Aerial of West Lewisville in 1960. ( University of Florida Digital Collections)
Like many African-American inner city neighborhoods developed during the height of Segregation, West Lewisville’s fortunes declined in the second half of the 20th century. The construction of Interstates 10 and 95 effectively cut the neighborhood off from adjacent Riverside and Brooklyn. The construction of the I-95/I-10 interchange also destroyed the neighborhood’s “town center” that had developed around streetcar lines along its border with Riverside and Brooklyn. Desegregation also altered the aging neighborhood’s economic base as residents who could afford to leave relocated to areas of town once prohibited to people of color. To finish the neighborhood off economically, its manufacturing base significantly declined as the aging factories that once provided thousands of jobs to area residents relocated or shut down operations altogether.

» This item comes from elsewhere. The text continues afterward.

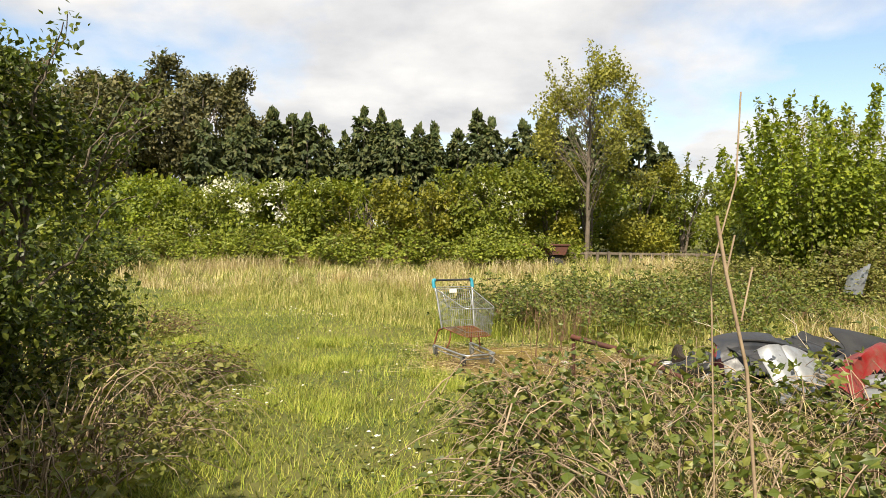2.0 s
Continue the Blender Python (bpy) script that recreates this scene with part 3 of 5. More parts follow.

Located on the “wrong side” of Jacksonville’s interstate highway system, not much has changed in West Lewisville over the last few decades. Seeking to breathe life back into the area, in 2003, the City of Jacksonville adopted the North Riverside Neighborhood Action Plan. However, the recommended improvement strategy for West Lewisville called for remaining residents to be relocated and the 20-block district to be redeveloped as an urban industrial park. Time has proven that similar urban renewal strategies in LaVilla and Brooklyn have led to gentrification or a significant loss of cultural history and existing building stock.
Luckily, although deteriorating and economically challenged in many ways, West Lewisville retains an amenity that continues to disappear in more popular areas of the urban core: early 20th-century building stock. Recent plans for the Rail Yard district and interest in restoring McCoys Creek into Jacksonville’s version of Atlanta’s Beltline could jump start revitalization in this historically significant part of Jacksonville, and aid the city’s development into a major American metropolis.